Au Viking, on avait monté le son du poste, et Bertin recula l’heure du plat chaud et du lancement du tonnerre. Joss, au centre de l’intérêt général, se débrouillait comme il le pouvait devant l’assaut des questions, soutenu impeccablement par Decambrais qui gardait un parfait sang-froid et par Damas qui, bien qu’ignorant en quoi il pouvait se rendre utile, sentait qu’une situation tendue et complexe venait de naître et ne lâchait pas le flanc gauche de Joss. Marie-Belle avait éclaté en larmes, déclenchant la panique de Damas.

— Il y a la peste ? avait-elle crié pendant le bulletin, résumant les alarmes de chacun, que personne n’osait exprimer aussi vivement.

— T’as pas entendu ? dit Lizbeth de sa voix dominante. Ils ne sont pas morts de peste, ces gars, ils ont été étranglés. T’as pas entendu ? Faut suivre, Marie-Belle.

— Et qui nous dit qu’il ne nous roule pas dans la farine, le gros de la Préfecture ? dit un homme au bar. Tu crois que s’il y a la peste en ville, ils vont nous le dire gentiment aux infos, des fois, Lizbeth ? Tu crois qu’ils nous balancent tout ce qu’ils savent ? C’est comme ce qu’ils foutent dans le maïs et dans la vache, tu crois qu’ils nous le racontent, des fois ?

— Et nous, qu’est-ce qu’on fait pendant ce temps-là ? dit un autre. On le bouffe, leur maïs.

— Moi, je ne le bouffe plus, dit une femme.

— T’en as jamais bouffé, dit son mari, tu n’aimes pas ça.
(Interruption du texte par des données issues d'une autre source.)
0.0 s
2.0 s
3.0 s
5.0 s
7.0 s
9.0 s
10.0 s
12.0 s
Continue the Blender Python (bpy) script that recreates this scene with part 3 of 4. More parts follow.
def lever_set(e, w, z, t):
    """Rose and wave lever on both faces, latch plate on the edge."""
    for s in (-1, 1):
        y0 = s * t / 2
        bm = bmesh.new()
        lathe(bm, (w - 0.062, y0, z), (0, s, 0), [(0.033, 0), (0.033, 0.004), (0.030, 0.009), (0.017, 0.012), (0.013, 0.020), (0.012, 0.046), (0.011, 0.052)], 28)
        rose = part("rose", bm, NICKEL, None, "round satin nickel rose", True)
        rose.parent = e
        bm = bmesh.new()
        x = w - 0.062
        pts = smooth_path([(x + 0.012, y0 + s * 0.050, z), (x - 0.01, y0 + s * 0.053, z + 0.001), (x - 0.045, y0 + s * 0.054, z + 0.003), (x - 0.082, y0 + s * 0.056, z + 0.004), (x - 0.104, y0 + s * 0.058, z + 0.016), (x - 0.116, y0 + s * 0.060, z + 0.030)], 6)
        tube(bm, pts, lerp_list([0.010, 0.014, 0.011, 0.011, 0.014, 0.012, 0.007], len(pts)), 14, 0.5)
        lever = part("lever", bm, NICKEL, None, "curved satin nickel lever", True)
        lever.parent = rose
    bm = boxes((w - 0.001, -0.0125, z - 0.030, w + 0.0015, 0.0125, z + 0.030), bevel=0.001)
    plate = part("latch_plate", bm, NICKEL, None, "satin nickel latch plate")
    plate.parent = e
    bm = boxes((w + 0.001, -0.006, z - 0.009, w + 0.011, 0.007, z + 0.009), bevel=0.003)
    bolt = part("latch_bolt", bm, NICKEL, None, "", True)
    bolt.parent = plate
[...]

— Avec toutes leurs expériences à la con, reprit une voix au bar, c’est bien possible qu’ils aient encore fait une grosse bourde et qu’ils aient lâché la maladie dans la nature. Tiens, les algues vertes, tu sais d’où elles viennent, les algues vertes ?
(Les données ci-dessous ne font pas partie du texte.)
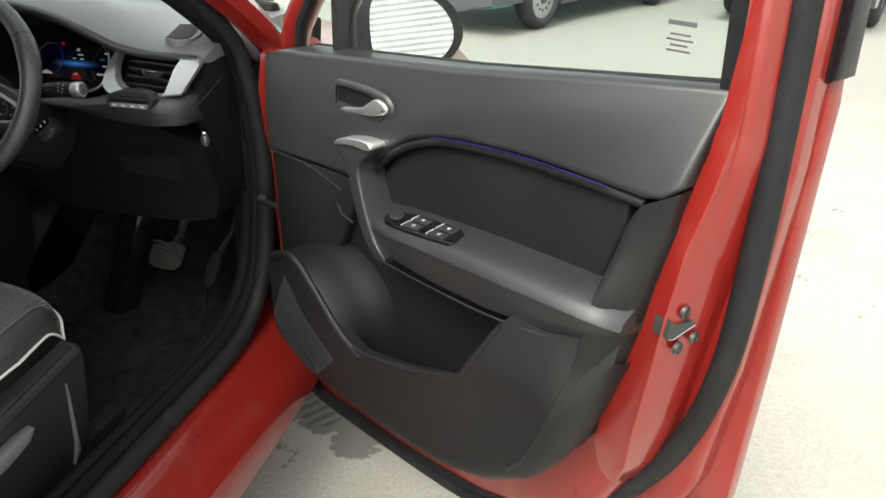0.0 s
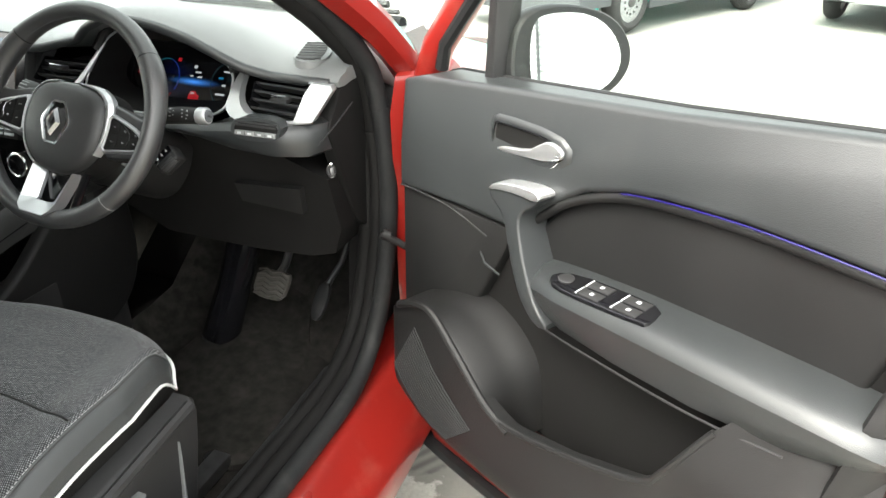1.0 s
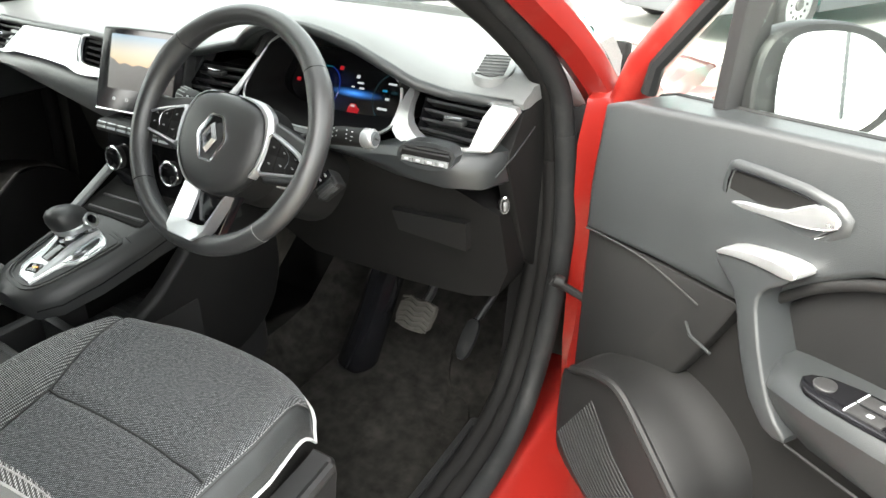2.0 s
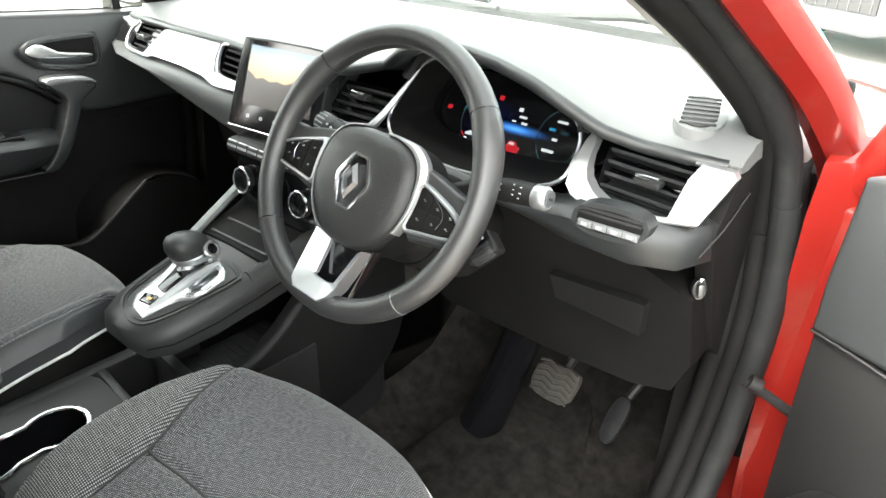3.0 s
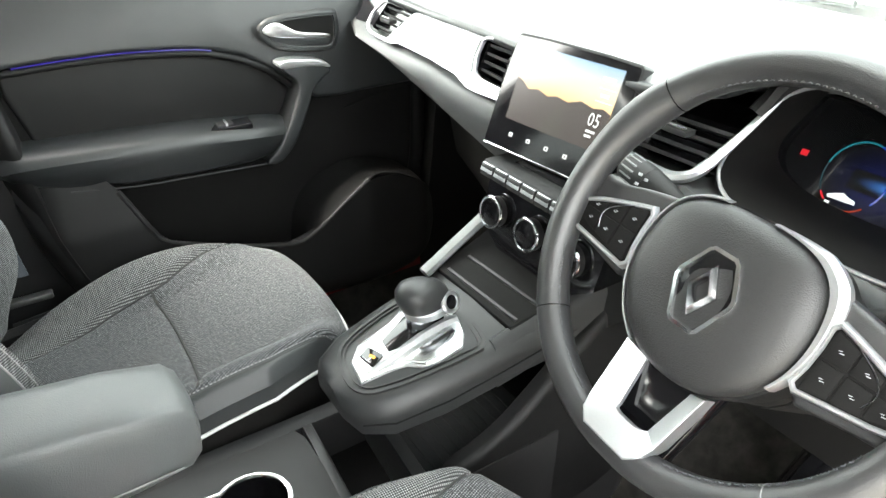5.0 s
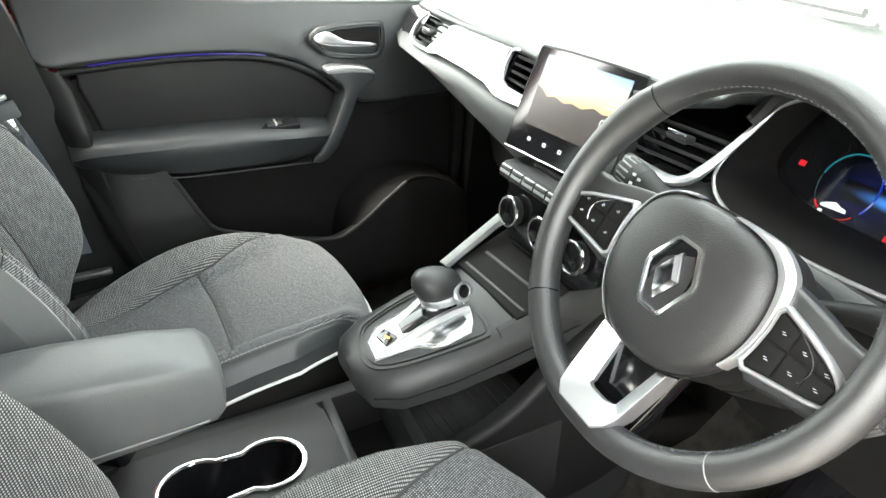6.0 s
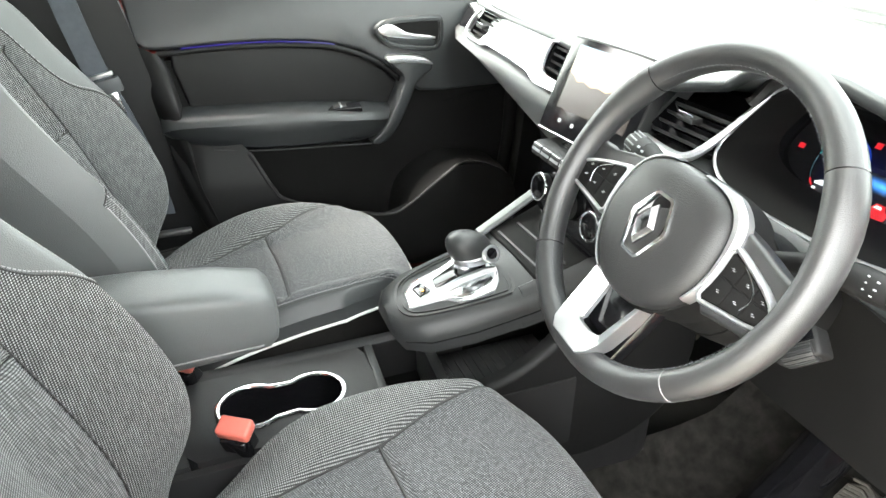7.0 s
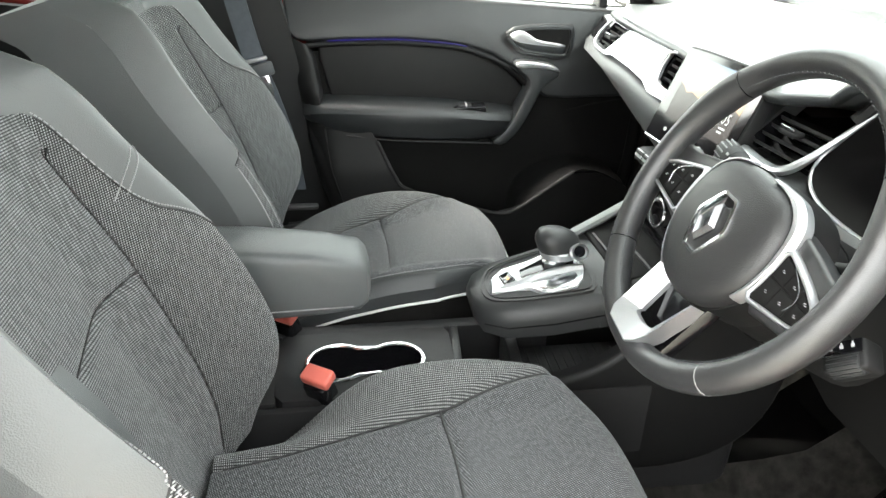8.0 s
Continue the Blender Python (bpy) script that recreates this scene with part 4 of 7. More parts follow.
make_door(lambda a, n, b: V(-0.715 + n, 0.479 - a, b - 0.035 - 0.03 * (a - 0.4)), door_l, False)


def window_switches():
    P = lambda a, n, b: V(a, -n, b)
    f = lambda a, n, h: P(a, n, 0.8675 + (a - 0.56) * 0.13 - (n - 0.04) * 0.15 + h * 0.45)
    pts = chaikin([(0.478, 0.046), (0.492, 0.068), (0.53, 0.074), (0.655, 0.072), (0.662, 0.062), (0.655, 0.030), (0.60, 0.026), (0.51, 0.028)], 1)
    sw = part("switch_panel", slab(pts, -0.006, 0.006, f, 0.002), GLOSS, door_r, "gloss black window switch panel")
    part("mirror_dial", disc(0.012, 0.006, Matrix.Translation(f(0.507, 0.048, 0.005)), 0.002), PLASTIC, sw)
    part("dial_ring", ring(0.0118, 0.0007, Matrix.Translation(f(0.507, 0.048, 0.0078))), METALDARK, sw)
    for a0 in (0.565, 0.625):
        for n0 in (0.040, 0.060):
            part("window_button", slab([(a0 - 0.022, n0 - 0.008), (a0 + 0.016, n0 - 0.008), (a0 + 0.016, n0 + 0.008), (a0 - 0.022, n0 + 0.008)], 0.0, 0.0105, f, 0.002), PLASTIC, sw)
            part("button_edge", slab([(a0 - 0.023, n0 - 0.008), (a0 - 0.021, n0 - 0.008), (a0 - 0.021, n0 + 0.008), (a0 - 0.023, n0 + 0.008)], 0.0, 0.0115, f, 0.0005), INK, sw, "white button edge")
            part("button_mark", slab([(a0 - 0.004, n0 - 0.0025), (a0 + 0.002, n0 - 0.0025), (a0 + 0.002, n0 + 0.0025), (a0 - 0.004, n0 + 0.0025)], 0.010, 0.0112, f), INK, sw)
    g = lambda a, n, h: V(-0.715 + n, a, 0.8245 + (a + 0.08) * 0.03 - (n - 0.05) * 0.15 + h)
    q = part("switch_panel", slab([(-0.118, 0.036), (-0.036, 0.038), (-0.036, 0.066), (-0.118, 0.064)], -0.006, 0.006, g, 0.002), GLOSS, door_l, "gloss black window switch panel")
    part("window_button", slab([(-0.10, 0.042), (-0.07, 0.042), (-0.07, 0.060), (-0.10, 0.060)], 0, 0.010, g, 0.002), PLASTIC, q)
    part("button_edge", slab([(-0.085, 0.042), (-0.081, 0.042), (-0.081, 0.060), (-0.085, 0.060)], 0, 0.012, g, 0.0005), SILVER, q)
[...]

— Ouais, répondit un type. Et on ne peut plus les rattraper, maintenant. C’est comme les maïs et les vaches.

— Trois morts, tu te rends compte ? Et comment ils vont stopper ça ? Ils ne le savent même pas eux-mêmes, je te le garantis.

— Tu penses, dit un gars, au bout du bar.

— Mais bon sang, cria Lizbeth en essayant de couvrir le bruit de la discussion, ces gars ont été étranglés !

— Parce qu’ils n’avaient pas les 4, dit un homme en levant l’index. Ils étaient pas protégés. Ils l’ont expliqué, ça, oui ou merde, à la télé ? On n’a pas rêvé, oui ou merde ?

— Ben si c’est ça, c’est pas un truc qui s’est échappé, c’est un type qui l’envoie.

— C’est un truc qui s’est échappé, reprit l’homme fermement, et il y a un type qu’essaie de protéger les personnes et de les prévenir. Il fait ce qu’il peut, le type.

— Et pourquoi il a oublié des gens, alors ? Et pourquoi il a peint qu’une poignée d’immeubles ?

— Dis donc, il est pas Dieu, le gars. Il a pas quatre mains. T’as qu’à les faire tout seul, tes 4, si tu chies au froc.

— Mais bon sang ! cria à nouveau Lizbeth.

— Qu’est-ce qui s’est passé ? demanda timidement Damas, sans que personne n’y prête attention.

— Laisse tomber, Lizbeth, dit Decambrais en lui prenant le bras. Ils deviennent dingues. Il faut espérer que la nuit les calme. On va servir le diner, sonne le rappel des locataires.

Pendant que Lizbeth rassemblait ses brebis, Decambrais passa un coup de fil à Adamsberg, en s’éloignant du bar.

— Commissaire, ça chauffe ici, dit-il. Les gens perdent la tête.

— Ici aussi, dit Adamsberg, depuis sa table du bar irlandais. Qui sème l’audience récolte la panique.

— Qu’est-ce que vous allez faire ?

— Répéter et répéter que les trois hommes ont été assassinés. Qui dit quoi, autour de vous ?

— Lizbeth en a vu d’autres et garde la tête froide. Le Guern s’en fout un peu, il tente de défendre son gagne-pain, et il faut d’autres tempêtes que celle-là pour l’émouvoir. Bertin me semble assez ébranlé, Damas ne comprend rien et Marie-Belle a ses nerfs. Le reste prend la tournure attendue, on nous cache tout, on ne nous dit rien et les saisons sont déréglées. « Comme quand l’hiver est chaud, au lieu d’être froid ; l’été frais au lieu d’être chaud, et ainsi du printemps, et l’automne. »

— Vous allez avoir du pain sur la planche, conseiller.

— Vous aussi, commissaire.

— Je ne distingue même plus le pain de la planche.

— Vous comptez vous y prendre comment ?

— Je compte aller dormir, Decambrais.